### [WHAT TO PRODUCE]
Leaving out every picture, quote the data below exactly as it appears.

### [STORED DATA]

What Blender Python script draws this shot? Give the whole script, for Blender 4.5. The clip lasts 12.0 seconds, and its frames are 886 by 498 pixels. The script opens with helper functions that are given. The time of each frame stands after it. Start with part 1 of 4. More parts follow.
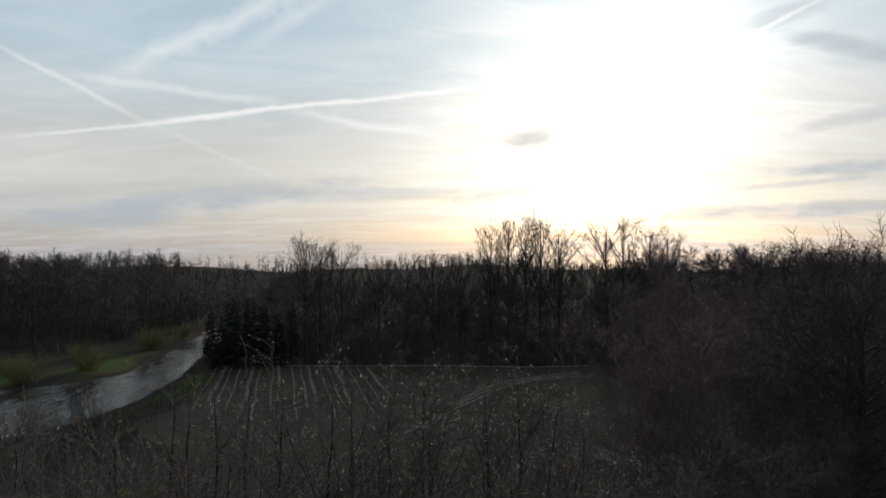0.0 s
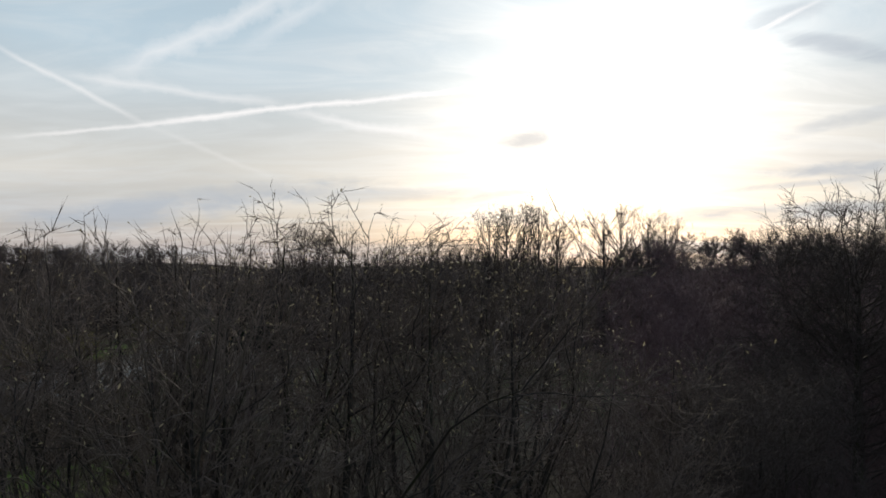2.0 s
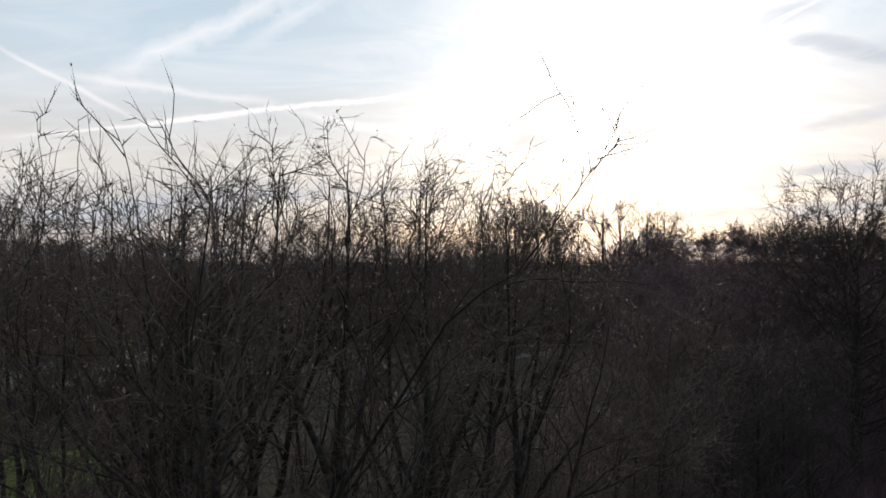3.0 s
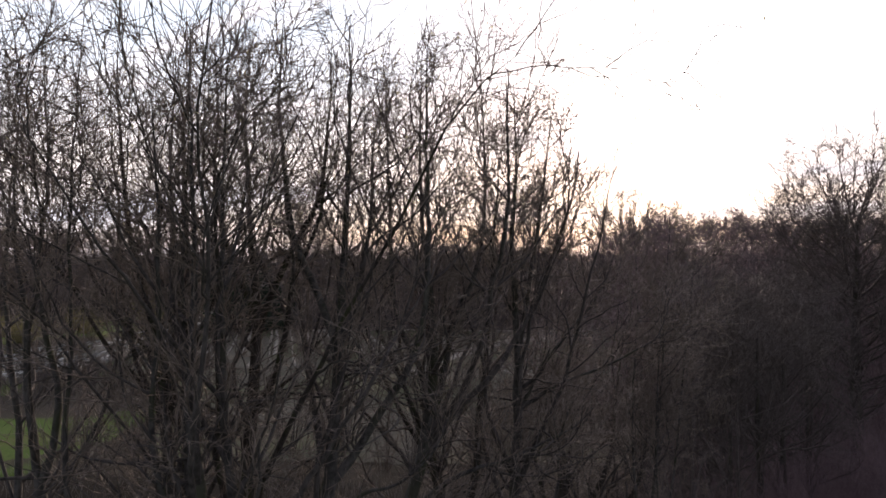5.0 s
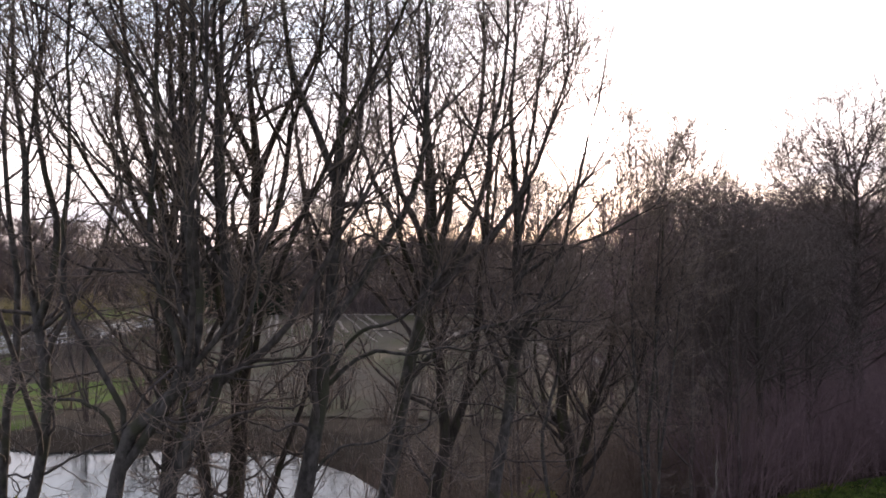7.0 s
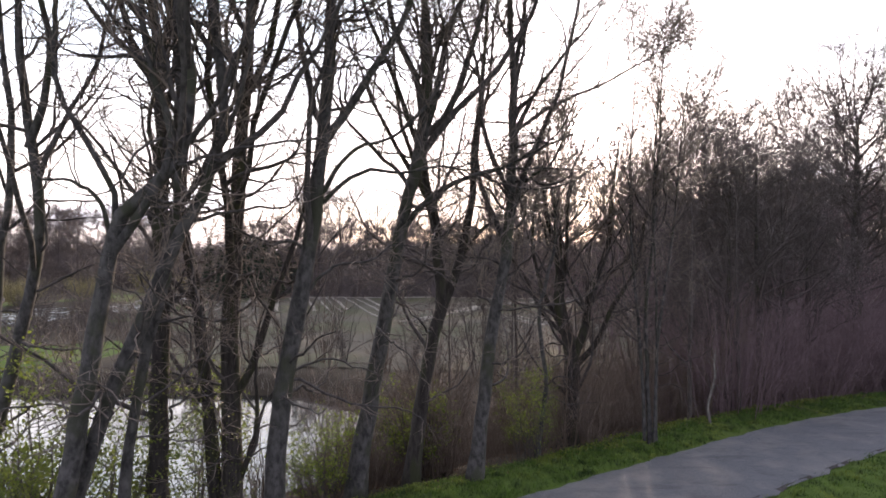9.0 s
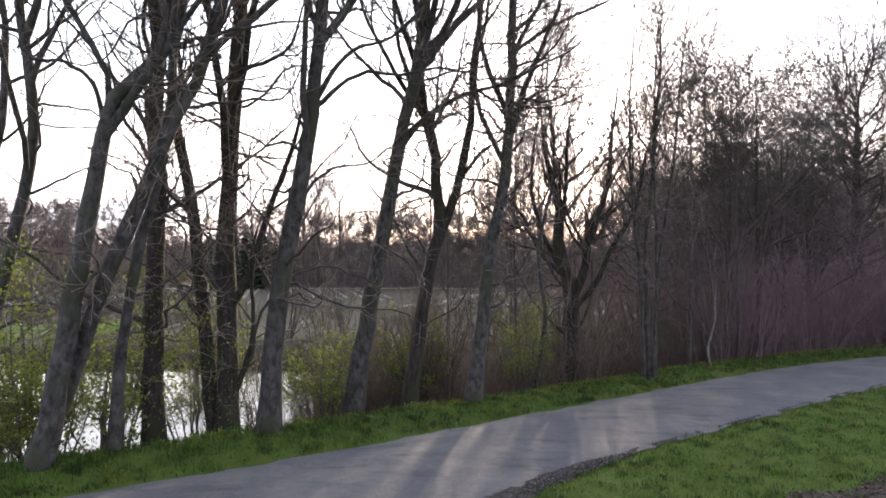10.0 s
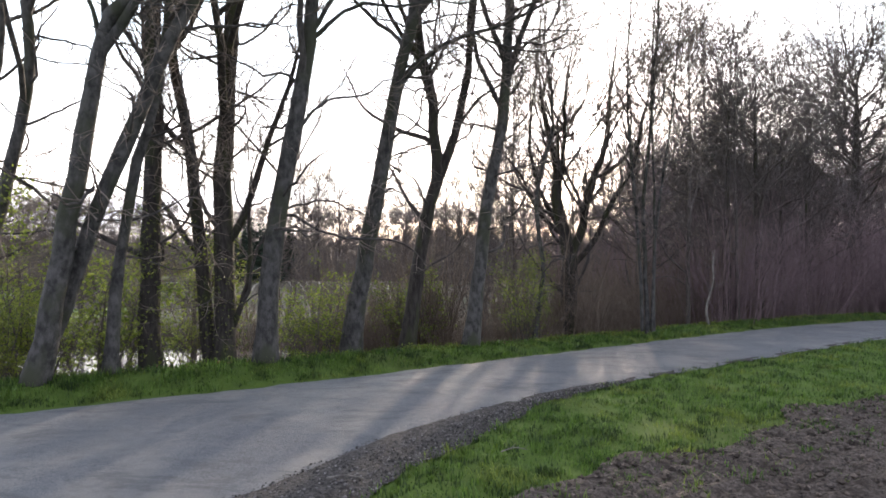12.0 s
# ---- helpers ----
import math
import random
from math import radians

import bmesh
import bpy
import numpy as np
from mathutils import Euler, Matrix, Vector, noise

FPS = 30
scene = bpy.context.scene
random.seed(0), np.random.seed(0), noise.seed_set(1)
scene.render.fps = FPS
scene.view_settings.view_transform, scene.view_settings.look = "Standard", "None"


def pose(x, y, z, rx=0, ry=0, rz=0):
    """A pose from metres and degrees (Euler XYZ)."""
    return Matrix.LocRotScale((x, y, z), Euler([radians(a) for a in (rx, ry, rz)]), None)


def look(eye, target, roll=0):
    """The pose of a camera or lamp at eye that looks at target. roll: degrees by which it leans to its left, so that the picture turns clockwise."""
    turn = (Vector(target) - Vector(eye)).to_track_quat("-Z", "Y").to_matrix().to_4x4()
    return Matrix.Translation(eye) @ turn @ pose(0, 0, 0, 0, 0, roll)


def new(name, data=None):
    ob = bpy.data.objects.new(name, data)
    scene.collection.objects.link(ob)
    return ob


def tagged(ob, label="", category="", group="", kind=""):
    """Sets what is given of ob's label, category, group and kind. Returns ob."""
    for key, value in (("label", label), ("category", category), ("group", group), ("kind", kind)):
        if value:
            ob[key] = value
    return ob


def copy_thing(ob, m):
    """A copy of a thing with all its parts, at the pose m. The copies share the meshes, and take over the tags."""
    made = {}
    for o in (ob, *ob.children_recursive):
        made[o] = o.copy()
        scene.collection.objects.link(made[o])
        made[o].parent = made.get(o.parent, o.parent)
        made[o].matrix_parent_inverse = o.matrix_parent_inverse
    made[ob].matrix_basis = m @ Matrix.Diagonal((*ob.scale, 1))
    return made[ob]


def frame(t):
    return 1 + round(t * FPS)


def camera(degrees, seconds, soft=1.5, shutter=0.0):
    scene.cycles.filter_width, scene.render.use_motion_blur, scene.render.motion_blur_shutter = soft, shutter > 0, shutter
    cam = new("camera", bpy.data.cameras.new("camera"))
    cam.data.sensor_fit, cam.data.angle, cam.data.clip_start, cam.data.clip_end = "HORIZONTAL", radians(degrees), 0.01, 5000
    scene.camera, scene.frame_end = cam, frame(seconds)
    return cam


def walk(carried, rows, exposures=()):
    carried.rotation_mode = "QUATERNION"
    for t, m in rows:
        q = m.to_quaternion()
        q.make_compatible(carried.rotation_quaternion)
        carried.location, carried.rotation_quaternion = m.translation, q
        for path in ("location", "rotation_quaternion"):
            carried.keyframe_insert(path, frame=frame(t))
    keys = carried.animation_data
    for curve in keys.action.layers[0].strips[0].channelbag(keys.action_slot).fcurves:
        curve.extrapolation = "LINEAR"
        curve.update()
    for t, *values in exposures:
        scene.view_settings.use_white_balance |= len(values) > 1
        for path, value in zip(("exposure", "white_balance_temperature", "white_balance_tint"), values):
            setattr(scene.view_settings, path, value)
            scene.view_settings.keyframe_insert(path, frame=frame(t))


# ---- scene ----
# ---- camera: a slow vertical descent beside a tree row ----
cam = camera(71.0, 12.0, soft=1.7)
PATH = [
        (0.0, pose(-0.097, -0.059, 21.000, 91.05, 0, 0.12)),
        (0.5, pose(-0.100, -0.060, 20.221, 91.06, 0, 0.08)),
        (1.0, pose(-0.082, -0.058, 19.389, 91.07, 0, 0.03)),
        (1.5, pose(-0.103, -0.071, 18.556, 91.11, 0, -0.02)),
        (2.0, pose(-0.139, -0.096, 17.723, 91.13, 0, -0.06)),
        (2.5, pose(-0.105, -0.051, 16.923, 91.13, 0, -0.11)),
        (2.7, pose(-0.080, -0.040, 16.594, 91.12, 0, -0.12)),
        (4.3, pose(-0.050, -0.116, 14.124, 91.11, 0, -0.06)),
        (4.5, pose(-0.047, -0.132, 13.817, 91.11, 0, -0.06)),
        (5.0, pose(-0.059, -0.169, 13.040, 91.09, 0, -0.03)),
        (5.5, pose(-0.054, -0.168, 12.256, 91.11, 0, -0.03)),
        (6.0, pose(-0.054, -0.173, 11.344, 91.10, 0, -0.03)),
        (6.5, pose(-0.046, -0.126, 10.516, 91.11, 0, -0.04)),
        (7.0, pose(-0.048, -0.084, 9.597, 91.08, 0, -0.05)),
        (7.2, pose(-0.044, -0.069, 9.222, 91.08, 0, -0.04)),
        (8.8, pose(0.060, -0.000, 6.184, 91.10, 0, 0.06)),
        (9.0, pose(0.096, 0.063, 5.764, 91.10, 0, 0.07)),
        (9.5, pose(0.131, 0.122, 4.752, 91.10, 0, 0.07)),
        (10.0, pose(0.134, 0.237, 3.747, 91.09, 0, 0.04)),
        (10.5, pose(0.147, 0.260, 3.028, 91.10, 0, 0.04)),
        (11.0, pose(0.164, 0.248, 2.506, 91.07, 0, 0.06)),
        (11.5, pose(0.177, 0.266, 2.385, 91.09, 0, 0.05)),
        (12.0, pose(0.199, 0.275, 2.328, 91.09, 0, 0.04))]
EXPOSURES = [(0.0, 0.0, 6500, 12), (2.5, 0.15, 6600, 15), (4.5, 1.0, 6900, 26), (7.0, 1.8, 7000, 31), (9.0, 2.30, 6900, 27), (10.5, 2.52, 6800, 22), (12.0, 2.60, 6750, 19)]
walk(cam, PATH, EXPOSURES)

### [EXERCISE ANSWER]
What Blender Python script draws this shot? Give the whole script, for Blender 4.5. The clip lasts 12.0 seconds, and its frames are 886 by 498 pixels. The script opens with helper functions that are given. The time of each frame stands after it. Start with part 1 of 4. More parts follow.
0.0 s
2.0 s
3.0 s
5.0 s
7.0 s
9.0 s
10.0 s
12.0 s
# ---- helpers ----
import math
import random
from math import radians

import bmesh
import bpy
import numpy as np
from mathutils import Euler, Matrix, Vector, noise

FPS = 30
scene = bpy.context.scene
random.seed(0), np.random.seed(0), noise.seed_set(1)
scene.render.fps = FPS
scene.view_settings.view_transform, scene.view_settings.look = "Standard", "None"


def pose(x, y, z, rx=0, ry=0, rz=0):
    """A pose from metres and degrees (Euler XYZ)."""
    return Matrix.LocRotScale((x, y, z), Euler([radians(a) for a in (rx, ry, rz)]), None)


def look(eye, target, roll=0):
    """The pose of a camera or lamp at eye that looks at target. roll: degrees by which it leans to its left, so that the picture turns clockwise."""
    turn = (Vector(target) - Vector(eye)).to_track_quat("-Z", "Y").to_matrix().to_4x4()
    return Matrix.Translation(eye) @ turn @ pose(0, 0, 0, 0, 0, roll)


def new(name, data=None):
    ob = bpy.data.objects.new(name, data)
    scene.collection.objects.link(ob)
    return ob


def tagged(ob, label="", category="", group="", kind=""):
    """Sets what is given of ob's label, category, group and kind. Returns ob."""
    for key, value in (("label", label), ("category", category), ("group", group), ("kind", kind)):
        if value:
            ob[key] = value
    return ob


def copy_thing(ob, m):
    """A copy of a thing with all its parts, at the pose m. The copies share the meshes, and take over the tags."""
    made = {}
    for o in (ob, *ob.children_recursive):
        made[o] = o.copy()
        scene.collection.objects.link(made[o])
        made[o].parent = made.get(o.parent, o.parent)
        made[o].matrix_parent_inverse = o.matrix_parent_inverse
    made[ob].matrix_basis = m @ Matrix.Diagonal((*ob.scale, 1))
    return made[ob]


def frame(t):
    return 1 + round(t * FPS)


def camera(degrees, seconds, soft=1.5, shutter=0.0):
    scene.cycles.filter_width, scene.render.use_motion_blur, scene.render.motion_blur_shutter = soft, shutter > 0, shutter
    cam = new("camera", bpy.data.cameras.new("camera"))
    cam.data.sensor_fit, cam.data.angle, cam.data.clip_start, cam.data.clip_end = "HORIZONTAL", radians(degrees), 0.01, 5000
    scene.camera, scene.frame_end = cam, frame(seconds)
    return cam


def walk(carried, rows, exposures=()):
    carried.rotation_mode = "QUATERNION"
    for t, m in rows:
        q = m.to_quaternion()
        q.make_compatible(carried.rotation_quaternion)
        carried.location, carried.rotation_quaternion = m.translation, q
        for path in ("location", "rotation_quaternion"):
            carried.keyframe_insert(path, frame=frame(t))
    keys = carried.animation_data
    for curve in keys.action.layers[0].strips[0].channelbag(keys.action_slot).fcurves:
        curve.extrapolation = "LINEAR"
        curve.update()
    for t, *values in exposures:
        scene.view_settings.use_white_balance |= len(values) > 1
        for path, value in zip(("exposure", "white_balance_temperature", "white_balance_tint"), values):
            setattr(scene.view_settings, path, value)
            scene.view_settings.keyframe_insert(path, frame=frame(t))


# ---- scene ----
# ---- camera: a slow vertical descent beside a tree row ----
cam = camera(71.0, 12.0, soft=1.7)
PATH = [
        (0.0, pose(-0.097, -0.059, 21.000, 91.05, 0, 0.12)),
        (0.5, pose(-0.100, -0.060, 20.221, 91.06, 0, 0.08)),
        (1.0, pose(-0.082, -0.058, 19.389, 91.07, 0, 0.03)),
        (1.5, pose(-0.103, -0.071, 18.556, 91.11, 0, -0.02)),
        (2.0, pose(-0.139, -0.096, 17.723, 91.13, 0, -0.06)),
        (2.5, pose(-0.105, -0.051, 16.923, 91.13, 0, -0.11)),
        (2.7, pose(-0.080, -0.040, 16.594, 91.12, 0, -0.12)),
        (4.3, pose(-0.050, -0.116, 14.124, 91.11, 0, -0.06)),
        (4.5, pose(-0.047, -0.132, 13.817, 91.11, 0, -0.06)),
        (5.0, pose(-0.059, -0.169, 13.040, 91.09, 0, -0.03)),
        (5.5, pose(-0.054, -0.168, 12.256, 91.11, 0, -0.03)),
        (6.0, pose(-0.054, -0.173, 11.344, 91.10, 0, -0.03)),
        (6.5, pose(-0.046, -0.126, 10.516, 91.11, 0, -0.04)),
        (7.0, pose(-0.048, -0.084, 9.597, 91.08, 0, -0.05)),
        (7.2, pose(-0.044, -0.069, 9.222, 91.08, 0, -0.04)),
        (8.8, pose(0.060, -0.000, 6.184, 91.10, 0, 0.06)),
        (9.0, pose(0.096, 0.063, 5.764, 91.10, 0, 0.07)),
        (9.5, pose(0.131, 0.122, 4.752, 91.10, 0, 0.07)),
        (10.0, pose(0.134, 0.237, 3.747, 91.09, 0, 0.04)),
        (10.5, pose(0.147, 0.260, 3.028, 91.10, 0, 0.04)),
        (11.0, pose(0.164, 0.248, 2.506, 91.07, 0, 0.06)),
        (11.5, pose(0.177, 0.266, 2.385, 91.09, 0, 0.05)),
        (12.0, pose(0.199, 0.275, 2.328, 91.09, 0, 0.04))]
EXPOSURES = [(0.0, 0.0, 6500, 12), (2.5, 0.15, 6600, 15), (4.5, 1.0, 6900, 26), (7.0, 1.8, 7000, 31), (9.0, 2.30, 6900, 27), (10.5, 2.52, 6800, 22), (12.0, 2.60, 6750, 19)]
walk(cam, PATH, EXPOSURES)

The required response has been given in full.